(OBJECTIVE):
In the copy, keep every record exact and leave out all images.

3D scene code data
★ ★ ★ ★ ★ ★ ★

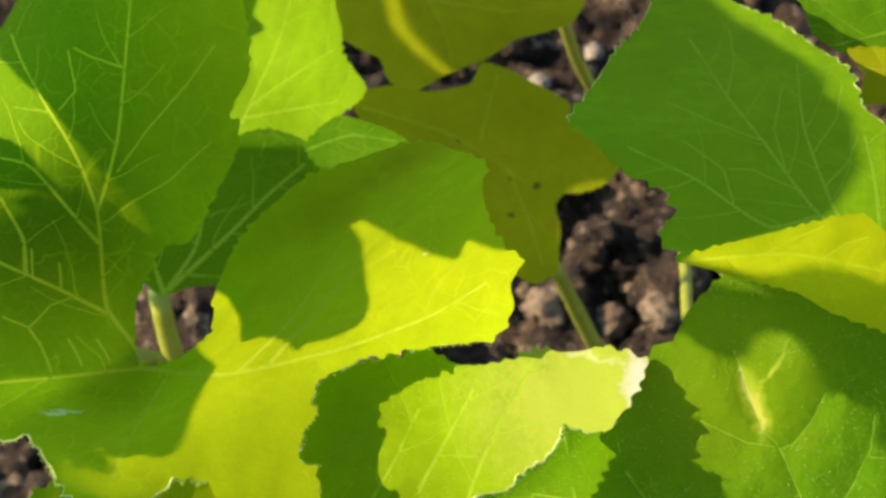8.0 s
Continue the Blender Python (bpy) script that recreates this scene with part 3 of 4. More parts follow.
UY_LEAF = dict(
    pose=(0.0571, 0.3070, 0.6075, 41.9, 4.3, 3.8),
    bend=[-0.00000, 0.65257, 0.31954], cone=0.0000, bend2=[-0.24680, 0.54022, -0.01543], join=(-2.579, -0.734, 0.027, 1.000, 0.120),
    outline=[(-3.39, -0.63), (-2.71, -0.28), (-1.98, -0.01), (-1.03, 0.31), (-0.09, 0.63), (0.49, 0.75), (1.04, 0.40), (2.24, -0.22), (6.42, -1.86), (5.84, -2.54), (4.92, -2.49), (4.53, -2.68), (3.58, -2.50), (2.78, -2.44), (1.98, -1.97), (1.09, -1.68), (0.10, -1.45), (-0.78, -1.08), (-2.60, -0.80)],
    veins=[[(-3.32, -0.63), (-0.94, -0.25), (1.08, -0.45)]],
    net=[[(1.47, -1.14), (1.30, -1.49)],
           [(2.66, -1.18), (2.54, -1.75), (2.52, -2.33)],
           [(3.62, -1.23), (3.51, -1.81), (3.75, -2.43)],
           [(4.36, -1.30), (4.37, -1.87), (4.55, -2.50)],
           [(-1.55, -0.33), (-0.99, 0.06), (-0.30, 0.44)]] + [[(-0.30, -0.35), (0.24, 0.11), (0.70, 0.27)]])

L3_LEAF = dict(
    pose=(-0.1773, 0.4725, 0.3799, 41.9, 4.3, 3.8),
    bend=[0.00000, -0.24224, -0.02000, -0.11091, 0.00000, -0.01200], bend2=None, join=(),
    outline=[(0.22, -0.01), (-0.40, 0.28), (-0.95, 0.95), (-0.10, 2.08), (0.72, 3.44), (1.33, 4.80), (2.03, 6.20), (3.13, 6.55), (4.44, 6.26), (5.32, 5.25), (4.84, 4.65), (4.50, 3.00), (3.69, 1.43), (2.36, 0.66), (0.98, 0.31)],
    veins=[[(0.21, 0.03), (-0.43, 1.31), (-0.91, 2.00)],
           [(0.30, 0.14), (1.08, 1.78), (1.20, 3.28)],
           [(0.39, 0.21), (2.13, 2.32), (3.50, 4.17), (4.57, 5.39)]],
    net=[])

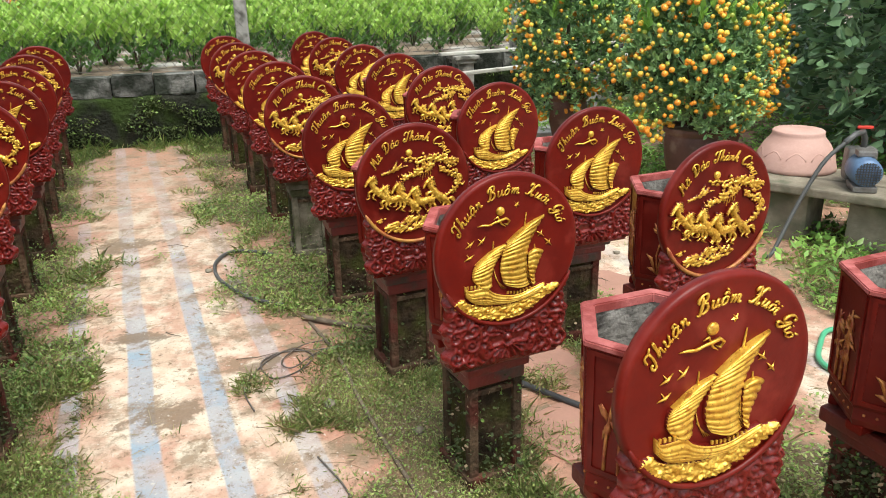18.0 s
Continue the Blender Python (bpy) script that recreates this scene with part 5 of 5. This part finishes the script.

★ ★ ★ ★ ★ ★ ★

(ANSWER BELOW):
8.0 s
Continue the Blender Python (bpy) script that recreates this scene with part 3 of 4. More parts follow.
UY_LEAF = dict(
    pose=(0.0571, 0.3070, 0.6075, 41.9, 4.3, 3.8),
    bend=[-0.00000, 0.65257, 0.31954], cone=0.0000, bend2=[-0.24680, 0.54022, -0.01543], join=(-2.579, -0.734, 0.027, 1.000, 0.120),
    outline=[(-3.39, -0.63), (-2.71, -0.28), (-1.98, -0.01), (-1.03, 0.31), (-0.09, 0.63), (0.49, 0.75), (1.04, 0.40), (2.24, -0.22), (6.42, -1.86), (5.84, -2.54), (4.92, -2.49), (4.53, -2.68), (3.58, -2.50), (2.78, -2.44), (1.98, -1.97), (1.09, -1.68), (0.10, -1.45), (-0.78, -1.08), (-2.60, -0.80)],
    veins=[[(-3.32, -0.63), (-0.94, -0.25), (1.08, -0.45)]],
    net=[[(1.47, -1.14), (1.30, -1.49)],
           [(2.66, -1.18), (2.54, -1.75), (2.52, -2.33)],
           [(3.62, -1.23), (3.51, -1.81), (3.75, -2.43)],
           [(4.36, -1.30), (4.37, -1.87), (4.55, -2.50)],
           [(-1.55, -0.33), (-0.99, 0.06), (-0.30, 0.44)]] + [[(-0.30, -0.35), (0.24, 0.11), (0.70, 0.27)]])

L3_LEAF = dict(
    pose=(-0.1773, 0.4725, 0.3799, 41.9, 4.3, 3.8),
    bend=[0.00000, -0.24224, -0.02000, -0.11091, 0.00000, -0.01200], bend2=None, join=(),
    outline=[(0.22, -0.01), (-0.40, 0.28), (-0.95, 0.95), (-0.10, 2.08), (0.72, 3.44), (1.33, 4.80), (2.03, 6.20), (3.13, 6.55), (4.44, 6.26), (5.32, 5.25), (4.84, 4.65), (4.50, 3.00), (3.69, 1.43), (2.36, 0.66), (0.98, 0.31)],
    veins=[[(0.21, 0.03), (-0.43, 1.31), (-0.91, 2.00)],
           [(0.30, 0.14), (1.08, 1.78), (1.20, 3.28)],
           [(0.39, 0.21), (2.13, 2.32), (3.50, 4.17), (4.57, 5.39)]],
    net=[])

18.0 s
Continue the Blender Python (bpy) script that recreates this scene with part 5 of 5. This part finishes the script.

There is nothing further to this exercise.